● **Data block**:
Start

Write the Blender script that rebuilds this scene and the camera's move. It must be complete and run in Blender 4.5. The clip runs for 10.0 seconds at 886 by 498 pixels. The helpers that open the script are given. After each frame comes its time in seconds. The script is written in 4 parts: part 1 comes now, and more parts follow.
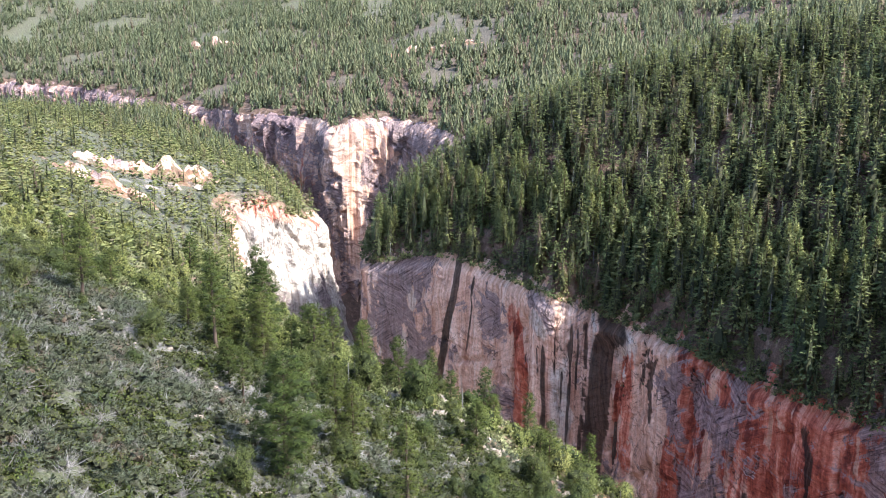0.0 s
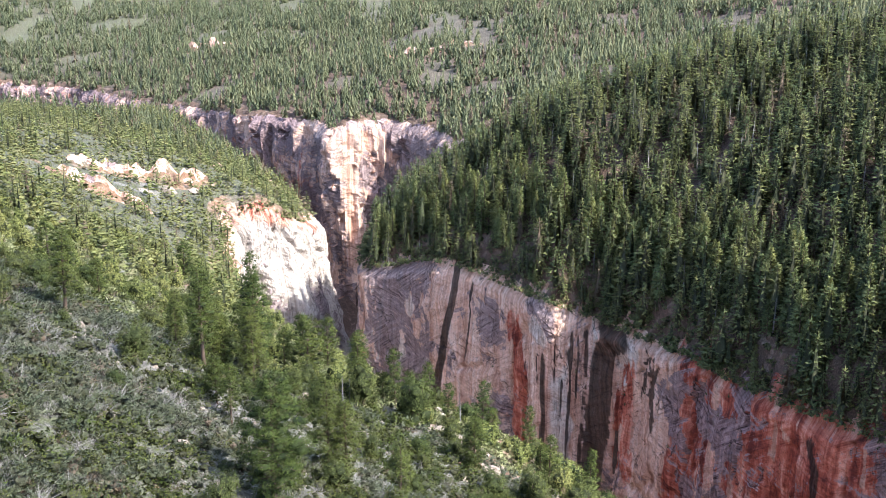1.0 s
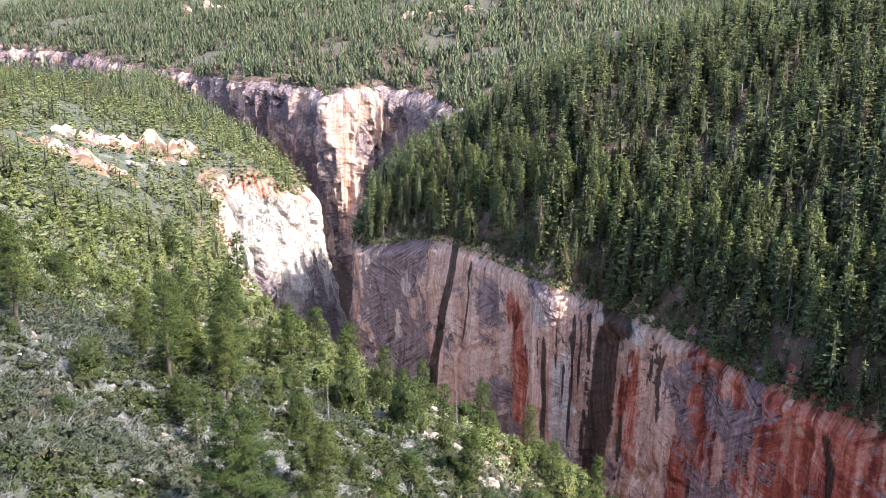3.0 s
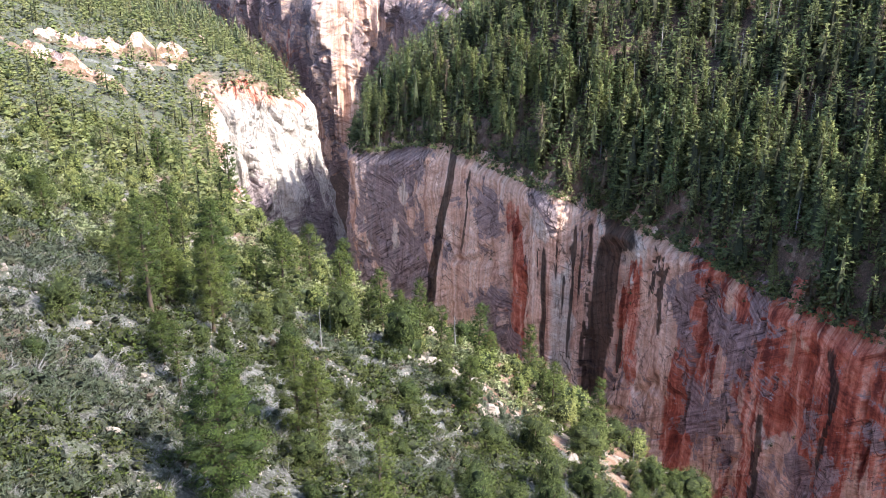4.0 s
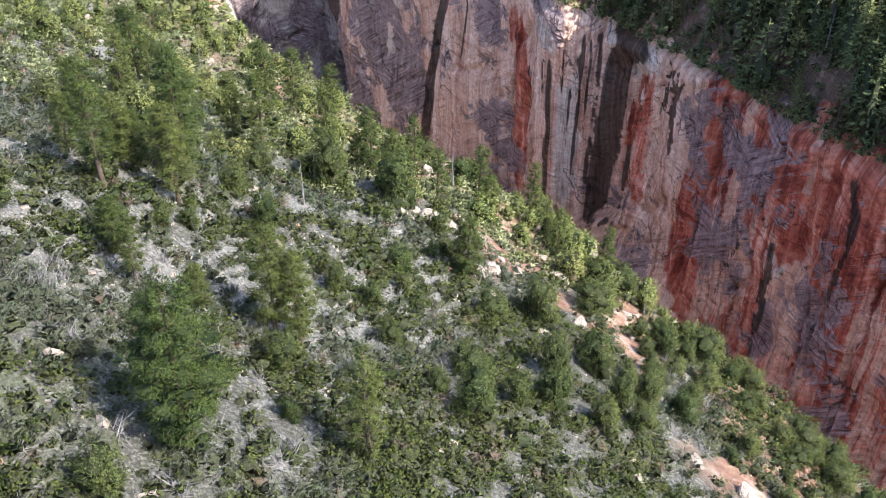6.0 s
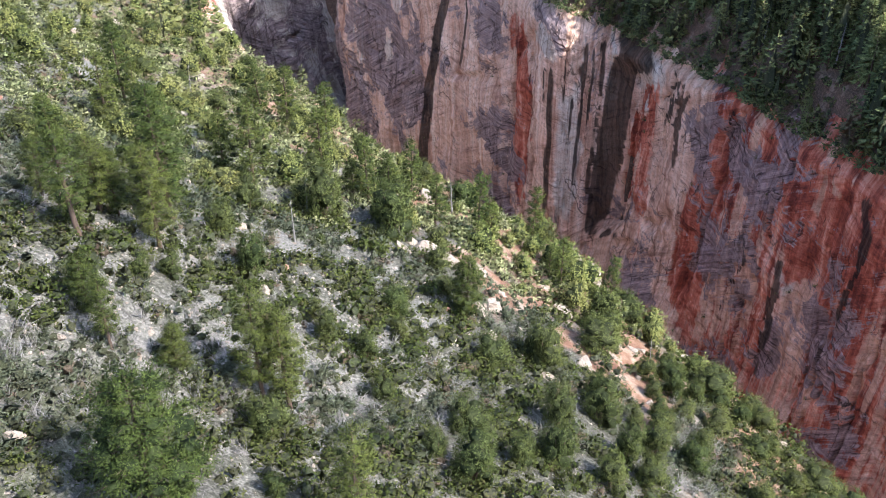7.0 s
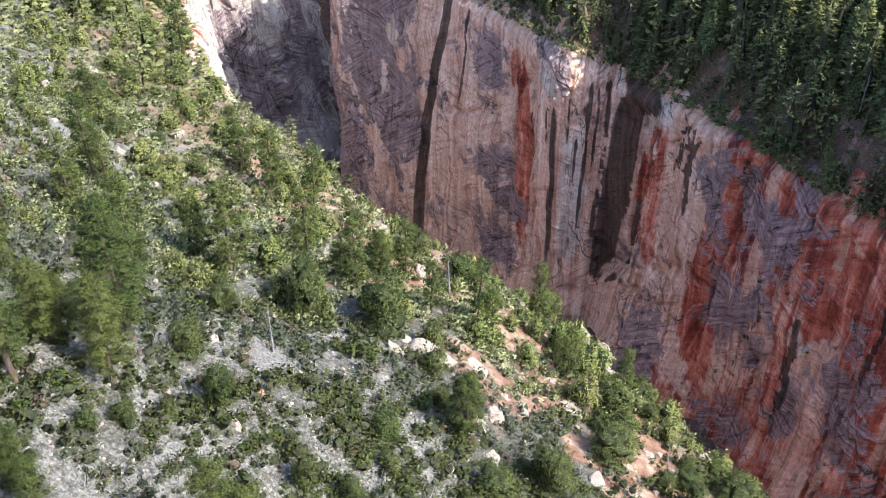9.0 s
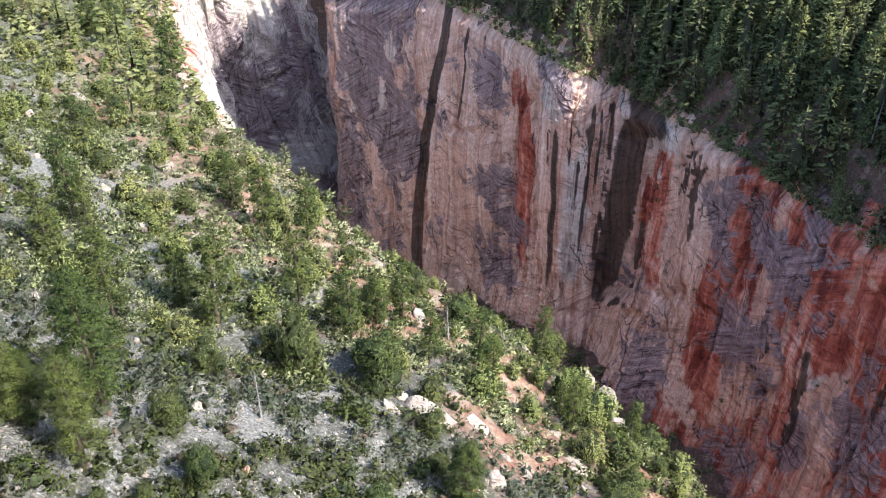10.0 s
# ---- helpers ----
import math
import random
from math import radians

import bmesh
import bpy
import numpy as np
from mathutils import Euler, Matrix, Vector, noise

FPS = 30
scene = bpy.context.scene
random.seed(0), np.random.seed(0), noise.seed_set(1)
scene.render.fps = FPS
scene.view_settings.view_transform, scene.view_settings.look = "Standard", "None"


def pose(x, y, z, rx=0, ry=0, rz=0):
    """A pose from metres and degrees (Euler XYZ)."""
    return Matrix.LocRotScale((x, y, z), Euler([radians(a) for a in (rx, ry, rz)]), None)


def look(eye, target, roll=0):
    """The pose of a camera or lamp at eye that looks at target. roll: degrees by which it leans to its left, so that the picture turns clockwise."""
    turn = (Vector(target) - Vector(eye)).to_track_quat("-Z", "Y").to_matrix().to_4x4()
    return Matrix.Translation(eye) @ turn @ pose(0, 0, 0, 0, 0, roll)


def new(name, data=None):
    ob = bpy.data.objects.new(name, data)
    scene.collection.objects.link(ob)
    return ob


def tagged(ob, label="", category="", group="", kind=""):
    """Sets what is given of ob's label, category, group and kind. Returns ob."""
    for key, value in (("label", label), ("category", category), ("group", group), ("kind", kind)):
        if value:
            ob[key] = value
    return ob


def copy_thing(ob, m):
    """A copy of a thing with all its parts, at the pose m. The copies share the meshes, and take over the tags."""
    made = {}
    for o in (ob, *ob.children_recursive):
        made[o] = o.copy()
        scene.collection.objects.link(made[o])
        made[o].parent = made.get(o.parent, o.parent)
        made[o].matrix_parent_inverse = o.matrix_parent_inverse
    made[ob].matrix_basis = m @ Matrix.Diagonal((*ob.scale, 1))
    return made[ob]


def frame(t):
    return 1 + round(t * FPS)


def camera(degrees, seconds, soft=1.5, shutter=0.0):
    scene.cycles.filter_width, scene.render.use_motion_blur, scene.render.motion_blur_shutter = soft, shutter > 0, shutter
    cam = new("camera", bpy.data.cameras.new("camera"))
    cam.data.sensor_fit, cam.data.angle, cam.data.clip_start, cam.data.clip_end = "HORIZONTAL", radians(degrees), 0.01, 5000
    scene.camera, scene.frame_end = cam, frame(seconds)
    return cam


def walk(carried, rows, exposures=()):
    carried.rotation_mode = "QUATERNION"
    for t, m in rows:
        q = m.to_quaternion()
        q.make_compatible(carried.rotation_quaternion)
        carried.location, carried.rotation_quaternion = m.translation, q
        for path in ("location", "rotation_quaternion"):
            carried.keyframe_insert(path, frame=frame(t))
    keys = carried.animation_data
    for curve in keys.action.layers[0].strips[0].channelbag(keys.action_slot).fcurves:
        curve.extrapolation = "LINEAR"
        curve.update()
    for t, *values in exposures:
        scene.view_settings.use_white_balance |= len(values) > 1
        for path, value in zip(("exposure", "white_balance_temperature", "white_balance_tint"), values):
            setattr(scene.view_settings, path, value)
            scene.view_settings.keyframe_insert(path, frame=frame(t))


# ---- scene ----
cam = camera(48.16, 10.0, soft=0.55)
PATH = [
    (0.0, look((0.00, 0.00, 240.00), (0.099, 96.747, 214.702), 0.01)),
    (0.5, look((0.20, 2.56, 240.27), (0.327, 99.306, 214.987), -0.00)),
    (1.0, look((0.34, 5.38, 240.42), (0.525, 102.137, 215.153), 0.05)),
    (1.5, look((0.53, 8.77, 240.63), (0.738, 105.527, 215.387), 0.04)),
    (2.0, look((0.72, 12.37, 240.90), (0.969, 109.133, 215.670), 0.04)),
    (2.2, look((0.88, 13.90, 241.01), (1.155, 110.651, 215.734), 0.05)),
    (3.3, look((1.20, 22.49, 241.33), (1.398, 117.610, 210.457), 0.23)),
    (3.5, look((1.29, 24.11, 241.37), (1.618, 118.719, 208.973), 0.02)),
    (4.0, look((1.42, 28.19, 241.62), (1.753, 120.604, 203.413), -0.02)),
    (4.5, look((1.49, 32.36, 241.82), (1.845, 121.550, 196.584), -0.07)),
    (5.0, look((1.77, 36.55, 242.05), (2.020, 122.665, 191.222), -0.16)),
    (5.2, look((1.83, 38.29, 242.17), (2.050, 123.318, 189.542), -0.16)),
    (6.3, look((2.05, 48.09, 242.95), (2.358, 129.789, 185.287), -0.07)),
    (6.5, look((2.10, 49.62, 243.14), (2.410, 131.258, 185.392), -0.08)),
    (7.0, look((2.27, 53.86, 243.82), (2.580, 135.542, 186.125), -0.04)),
    (7.5, look((2.41, 58.14, 244.46), (2.742, 139.894, 186.868), -0.07)),
    (8.0, look((2.53, 62.43, 245.02), (2.866, 144.221, 187.494), -0.06)),
    (8.5, look((2.61, 66.76, 245.47), (2.972, 148.580, 187.978), -0.03)),
    (9.0, look((2.64, 71.07, 246.01), (3.065, 152.935, 188.575), 0.01)),
    (9.5, look((2.68, 75.36, 246.56), (3.151, 157.299, 189.245), 0.00)),
    (10.0, look((2.81, 79.63, 247.21), (3.289, 161.597, 189.933), 0.00)),
]
walk(cam, PATH, [(0.0, 2.02, 6300, 11), (10.0, 2.02, 6300, 11)])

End

Give the data again exactly as written, with all pictures left out.

Write the Blender script that rebuilds this scene and the camera's move. It must be complete and run in Blender 4.5. The clip runs for 10.0 seconds at 886 by 498 pixels. The helpers that open the script are given. After each frame comes its time in seconds. The script is written in 4 parts: part 1 comes now, and more parts follow.
0.0 s
1.0 s
3.0 s
4.0 s
6.0 s
7.0 s
9.0 s
10.0 s
# ---- helpers ----
import math
import random
from math import radians

import bmesh
import bpy
import numpy as np
from mathutils import Euler, Matrix, Vector, noise

FPS = 30
scene = bpy.context.scene
random.seed(0), np.random.seed(0), noise.seed_set(1)
scene.render.fps = FPS
scene.view_settings.view_transform, scene.view_settings.look = "Standard", "None"


def pose(x, y, z, rx=0, ry=0, rz=0):
    """A pose from metres and degrees (Euler XYZ)."""
    return Matrix.LocRotScale((x, y, z), Euler([radians(a) for a in (rx, ry, rz)]), None)


def look(eye, target, roll=0):
    """The pose of a camera or lamp at eye that looks at target. roll: degrees by which it leans to its left, so that the picture turns clockwise."""
    turn = (Vector(target) - Vector(eye)).to_track_quat("-Z", "Y").to_matrix().to_4x4()
    return Matrix.Translation(eye) @ turn @ pose(0, 0, 0, 0, 0, roll)


def new(name, data=None):
    ob = bpy.data.objects.new(name, data)
    scene.collection.objects.link(ob)
    return ob


def tagged(ob, label="", category="", group="", kind=""):
    """Sets what is given of ob's label, category, group and kind. Returns ob."""
    for key, value in (("label", label), ("category", category), ("group", group), ("kind", kind)):
        if value:
            ob[key] = value
    return ob


def copy_thing(ob, m):
    """A copy of a thing with all its parts, at the pose m. The copies share the meshes, and take over the tags."""
    made = {}
    for o in (ob, *ob.children_recursive):
        made[o] = o.copy()
        scene.collection.objects.link(made[o])
        made[o].parent = made.get(o.parent, o.parent)
        made[o].matrix_parent_inverse = o.matrix_parent_inverse
    made[ob].matrix_basis = m @ Matrix.Diagonal((*ob.scale, 1))
    return made[ob]


def frame(t):
    return 1 + round(t * FPS)


def camera(degrees, seconds, soft=1.5, shutter=0.0):
    scene.cycles.filter_width, scene.render.use_motion_blur, scene.render.motion_blur_shutter = soft, shutter > 0, shutter
    cam = new("camera", bpy.data.cameras.new("camera"))
    cam.data.sensor_fit, cam.data.angle, cam.data.clip_start, cam.data.clip_end = "HORIZONTAL", radians(degrees), 0.01, 5000
    scene.camera, scene.frame_end = cam, frame(seconds)
    return cam


def walk(carried, rows, exposures=()):
    carried.rotation_mode = "QUATERNION"
    for t, m in rows:
        q = m.to_quaternion()
        q.make_compatible(carried.rotation_quaternion)
        carried.location, carried.rotation_quaternion = m.translation, q
        for path in ("location", "rotation_quaternion"):
            carried.keyframe_insert(path, frame=frame(t))
    keys = carried.animation_data
    for curve in keys.action.layers[0].strips[0].channelbag(keys.action_slot).fcurves:
        curve.extrapolation = "LINEAR"
        curve.update()
    for t, *values in exposures:
        scene.view_settings.use_white_balance |= len(values) > 1
        for path, value in zip(("exposure", "white_balance_temperature", "white_balance_tint"), values):
            setattr(scene.view_settings, path, value)
            scene.view_settings.keyframe_insert(path, frame=frame(t))


# ---- scene ----
cam = camera(48.16, 10.0, soft=0.55)
PATH = [
    (0.0, look((0.00, 0.00, 240.00), (0.099, 96.747, 214.702), 0.01)),
    (0.5, look((0.20, 2.56, 240.27), (0.327, 99.306, 214.987), -0.00)),
    (1.0, look((0.34, 5.38, 240.42), (0.525, 102.137, 215.153), 0.05)),
    (1.5, look((0.53, 8.77, 240.63), (0.738, 105.527, 215.387), 0.04)),
    (2.0, look((0.72, 12.37, 240.90), (0.969, 109.133, 215.670), 0.04)),
    (2.2, look((0.88, 13.90, 241.01), (1.155, 110.651, 215.734), 0.05)),
    (3.3, look((1.20, 22.49, 241.33), (1.398, 117.610, 210.457), 0.23)),
    (3.5, look((1.29, 24.11, 241.37), (1.618, 118.719, 208.973), 0.02)),
    (4.0, look((1.42, 28.19, 241.62), (1.753, 120.604, 203.413), -0.02)),
    (4.5, look((1.49, 32.36, 241.82), (1.845, 121.550, 196.584), -0.07)),
    (5.0, look((1.77, 36.55, 242.05), (2.020, 122.665, 191.222), -0.16)),
    (5.2, look((1.83, 38.29, 242.17), (2.050, 123.318, 189.542), -0.16)),
    (6.3, look((2.05, 48.09, 242.95), (2.358, 129.789, 185.287), -0.07)),
    (6.5, look((2.10, 49.62, 243.14), (2.410, 131.258, 185.392), -0.08)),
    (7.0, look((2.27, 53.86, 243.82), (2.580, 135.542, 186.125), -0.04)),
    (7.5, look((2.41, 58.14, 244.46), (2.742, 139.894, 186.868), -0.07)),
    (8.0, look((2.53, 62.43, 245.02), (2.866, 144.221, 187.494), -0.06)),
    (8.5, look((2.61, 66.76, 245.47), (2.972, 148.580, 187.978), -0.03)),
    (9.0, look((2.64, 71.07, 246.01), (3.065, 152.935, 188.575), 0.01)),
    (9.5, look((2.68, 75.36, 246.56), (3.151, 157.299, 189.245), 0.00)),
    (10.0, look((2.81, 79.63, 247.21), (3.289, 161.597, 189.933), 0.00)),
]
walk(cam, PATH, [(0.0, 2.02, 6300, 11), (10.0, 2.02, 6300, 11)])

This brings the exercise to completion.